◆ Task objective ◆
Review the material line by line. Identify and copy every line that contains the string "Euler".

◆ Data shown ◆
________________________
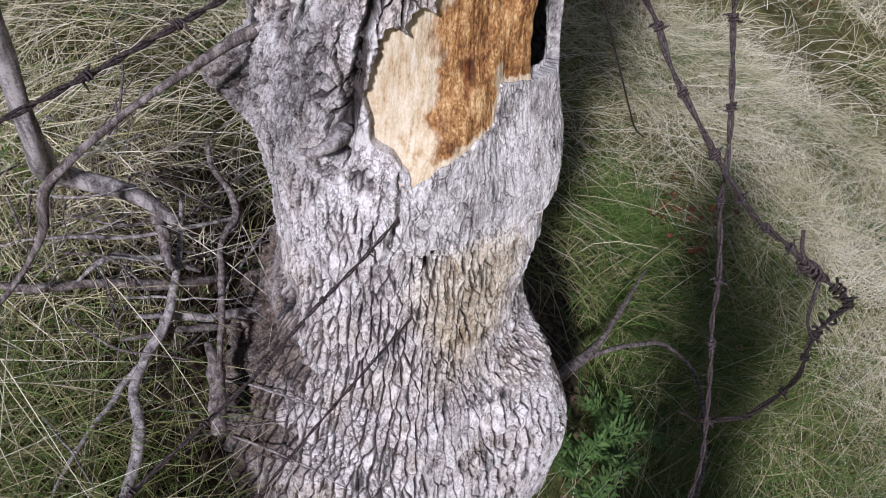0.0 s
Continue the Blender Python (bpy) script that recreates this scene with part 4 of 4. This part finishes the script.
________________________
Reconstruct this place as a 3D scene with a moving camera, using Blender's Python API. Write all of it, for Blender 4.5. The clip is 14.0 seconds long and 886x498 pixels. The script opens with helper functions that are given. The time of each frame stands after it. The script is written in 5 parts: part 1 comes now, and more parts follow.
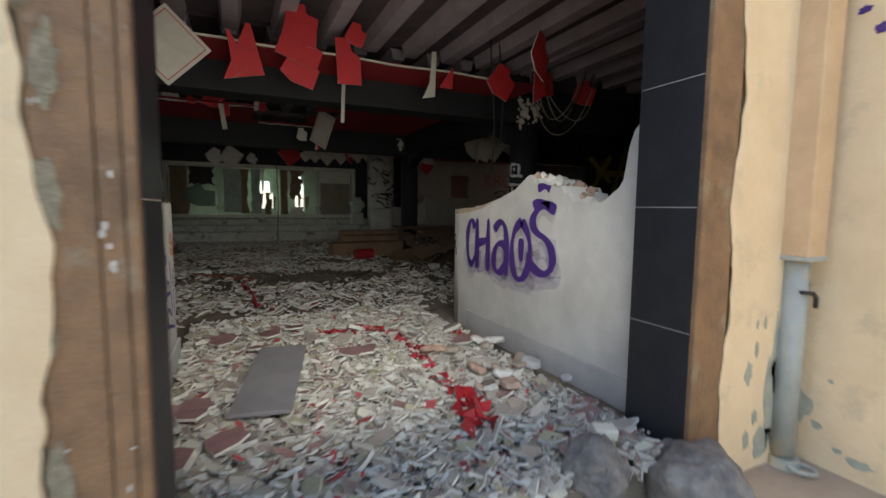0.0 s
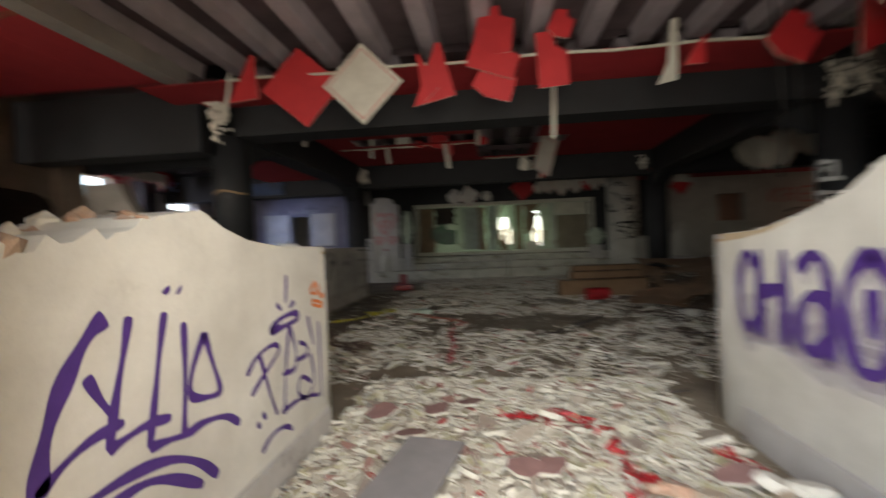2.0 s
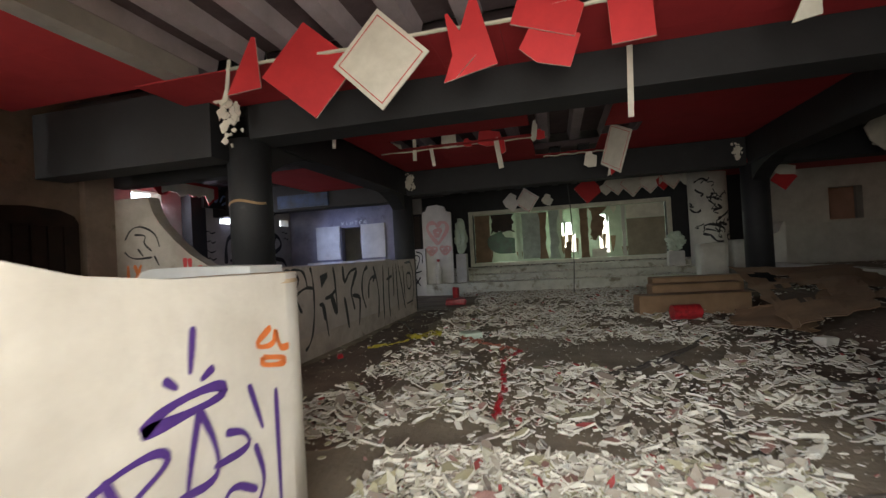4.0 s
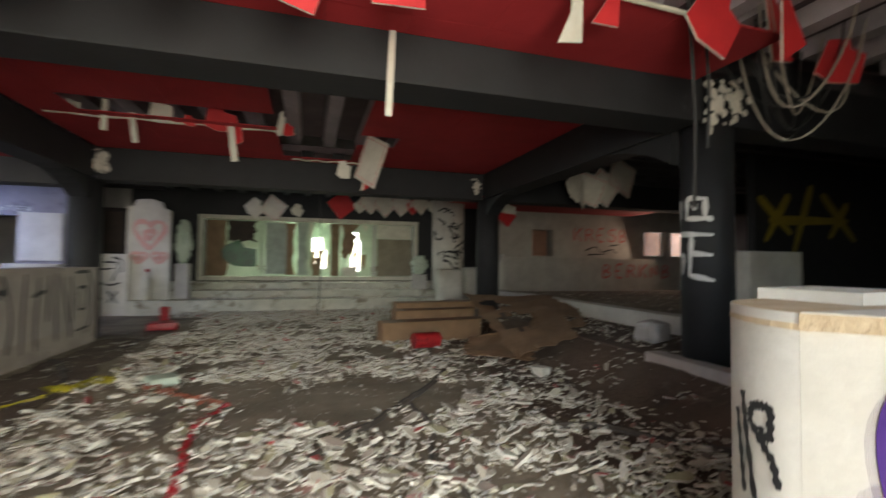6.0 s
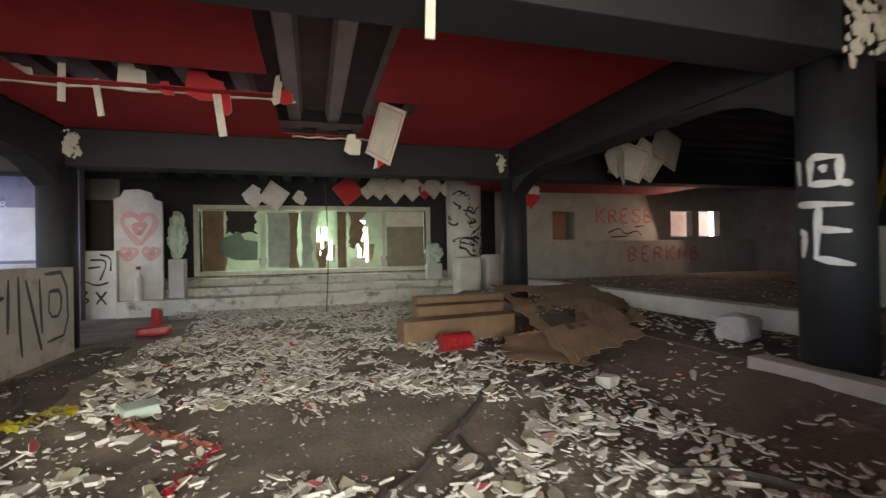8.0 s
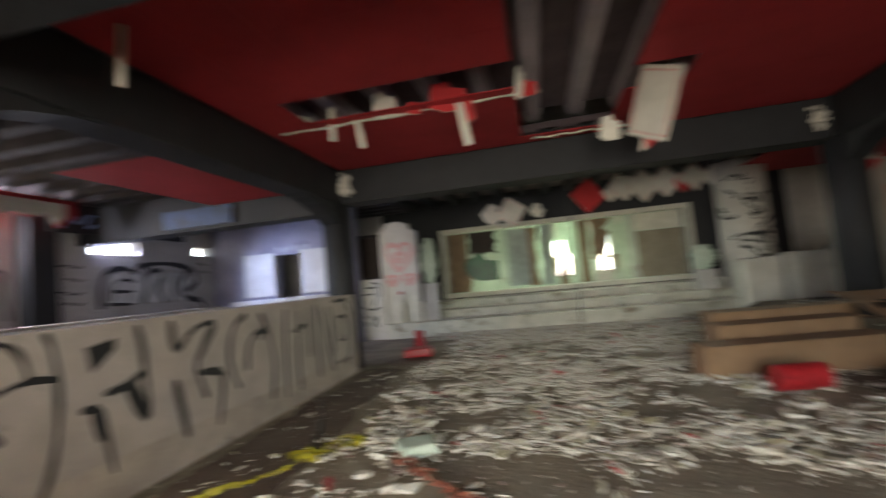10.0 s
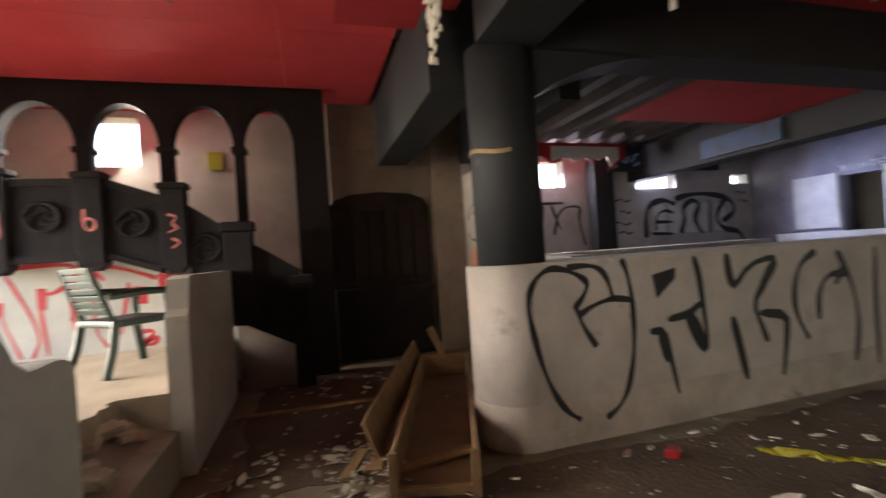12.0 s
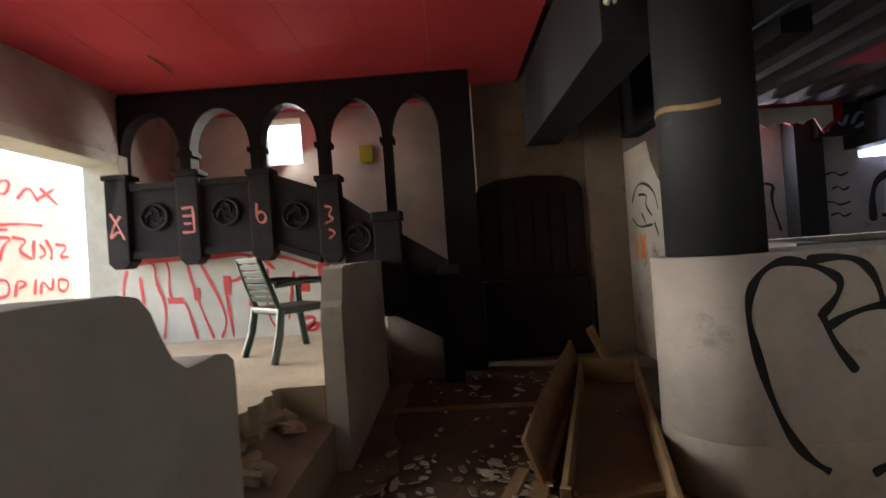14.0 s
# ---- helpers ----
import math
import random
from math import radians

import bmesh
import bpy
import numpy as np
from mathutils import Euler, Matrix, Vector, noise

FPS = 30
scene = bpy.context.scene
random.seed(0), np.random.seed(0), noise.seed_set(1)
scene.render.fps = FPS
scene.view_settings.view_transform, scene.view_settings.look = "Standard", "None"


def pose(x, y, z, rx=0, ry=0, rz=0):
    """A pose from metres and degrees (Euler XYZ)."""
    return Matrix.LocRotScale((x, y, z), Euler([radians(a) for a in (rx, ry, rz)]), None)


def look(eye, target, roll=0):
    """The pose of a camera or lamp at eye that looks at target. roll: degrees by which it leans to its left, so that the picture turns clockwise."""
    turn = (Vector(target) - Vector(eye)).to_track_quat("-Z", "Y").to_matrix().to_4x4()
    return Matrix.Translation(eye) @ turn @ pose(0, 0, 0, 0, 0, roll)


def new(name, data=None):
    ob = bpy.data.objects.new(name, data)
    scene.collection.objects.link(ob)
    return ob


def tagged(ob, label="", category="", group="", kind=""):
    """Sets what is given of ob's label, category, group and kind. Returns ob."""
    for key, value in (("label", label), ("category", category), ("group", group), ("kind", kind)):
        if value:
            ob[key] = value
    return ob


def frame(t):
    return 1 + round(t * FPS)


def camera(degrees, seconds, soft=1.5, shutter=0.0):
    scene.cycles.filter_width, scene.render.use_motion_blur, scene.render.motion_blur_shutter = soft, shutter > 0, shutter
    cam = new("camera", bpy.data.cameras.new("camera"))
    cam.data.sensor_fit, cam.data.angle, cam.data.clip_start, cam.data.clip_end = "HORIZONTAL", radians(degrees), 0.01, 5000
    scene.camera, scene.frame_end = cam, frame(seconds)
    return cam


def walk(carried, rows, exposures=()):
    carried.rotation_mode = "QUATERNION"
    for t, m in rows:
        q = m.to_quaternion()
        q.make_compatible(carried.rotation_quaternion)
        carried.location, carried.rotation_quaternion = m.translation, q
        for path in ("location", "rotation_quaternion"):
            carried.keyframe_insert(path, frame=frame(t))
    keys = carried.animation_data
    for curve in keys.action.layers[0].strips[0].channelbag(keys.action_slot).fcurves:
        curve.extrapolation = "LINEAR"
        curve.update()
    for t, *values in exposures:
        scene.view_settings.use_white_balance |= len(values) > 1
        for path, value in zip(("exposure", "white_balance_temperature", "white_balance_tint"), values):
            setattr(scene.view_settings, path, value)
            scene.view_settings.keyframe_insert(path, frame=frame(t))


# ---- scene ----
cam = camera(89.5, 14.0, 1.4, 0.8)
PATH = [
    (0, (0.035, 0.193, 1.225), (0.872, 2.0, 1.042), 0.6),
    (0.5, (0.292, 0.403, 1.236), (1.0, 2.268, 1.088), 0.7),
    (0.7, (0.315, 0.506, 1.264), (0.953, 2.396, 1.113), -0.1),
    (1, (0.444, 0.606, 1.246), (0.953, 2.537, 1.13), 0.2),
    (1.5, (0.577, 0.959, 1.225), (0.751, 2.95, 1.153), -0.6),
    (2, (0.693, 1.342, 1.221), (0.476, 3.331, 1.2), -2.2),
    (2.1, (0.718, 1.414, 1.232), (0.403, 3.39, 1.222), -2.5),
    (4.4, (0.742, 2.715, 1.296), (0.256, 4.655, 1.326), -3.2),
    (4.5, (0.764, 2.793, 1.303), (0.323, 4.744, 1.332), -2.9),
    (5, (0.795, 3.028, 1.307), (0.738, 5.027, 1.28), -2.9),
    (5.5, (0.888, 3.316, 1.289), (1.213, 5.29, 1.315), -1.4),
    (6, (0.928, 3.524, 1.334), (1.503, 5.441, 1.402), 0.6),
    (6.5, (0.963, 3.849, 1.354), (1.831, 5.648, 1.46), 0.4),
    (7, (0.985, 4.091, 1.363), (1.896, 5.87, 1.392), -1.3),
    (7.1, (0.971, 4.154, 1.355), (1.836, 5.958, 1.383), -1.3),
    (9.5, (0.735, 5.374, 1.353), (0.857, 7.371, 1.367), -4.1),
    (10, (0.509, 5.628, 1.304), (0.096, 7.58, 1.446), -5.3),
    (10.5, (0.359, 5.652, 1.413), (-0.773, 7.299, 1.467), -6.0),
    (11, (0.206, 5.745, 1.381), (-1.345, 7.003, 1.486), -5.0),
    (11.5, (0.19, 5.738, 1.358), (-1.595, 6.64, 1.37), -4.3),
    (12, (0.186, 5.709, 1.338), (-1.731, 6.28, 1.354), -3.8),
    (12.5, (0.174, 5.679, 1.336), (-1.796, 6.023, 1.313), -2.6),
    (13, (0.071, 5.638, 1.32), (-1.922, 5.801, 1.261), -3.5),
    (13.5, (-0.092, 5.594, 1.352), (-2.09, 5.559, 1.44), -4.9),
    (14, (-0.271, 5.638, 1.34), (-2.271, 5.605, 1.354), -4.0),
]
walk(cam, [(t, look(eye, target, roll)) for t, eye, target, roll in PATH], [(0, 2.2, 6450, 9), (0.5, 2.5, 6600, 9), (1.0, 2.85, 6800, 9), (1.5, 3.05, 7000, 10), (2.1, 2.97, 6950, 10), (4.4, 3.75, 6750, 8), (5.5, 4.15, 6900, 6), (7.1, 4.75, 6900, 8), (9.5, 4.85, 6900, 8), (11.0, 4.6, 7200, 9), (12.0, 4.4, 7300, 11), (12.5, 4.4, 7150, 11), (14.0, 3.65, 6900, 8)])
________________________
◆ Full answer ◆
from mathutils import Euler, Matrix, Vector, noise
    """A pose from metres and degrees (Euler XYZ)."""
    return Matrix.LocRotScale((x, y, z), Euler([radians(a) for a in (rx, ry, rz)]), None)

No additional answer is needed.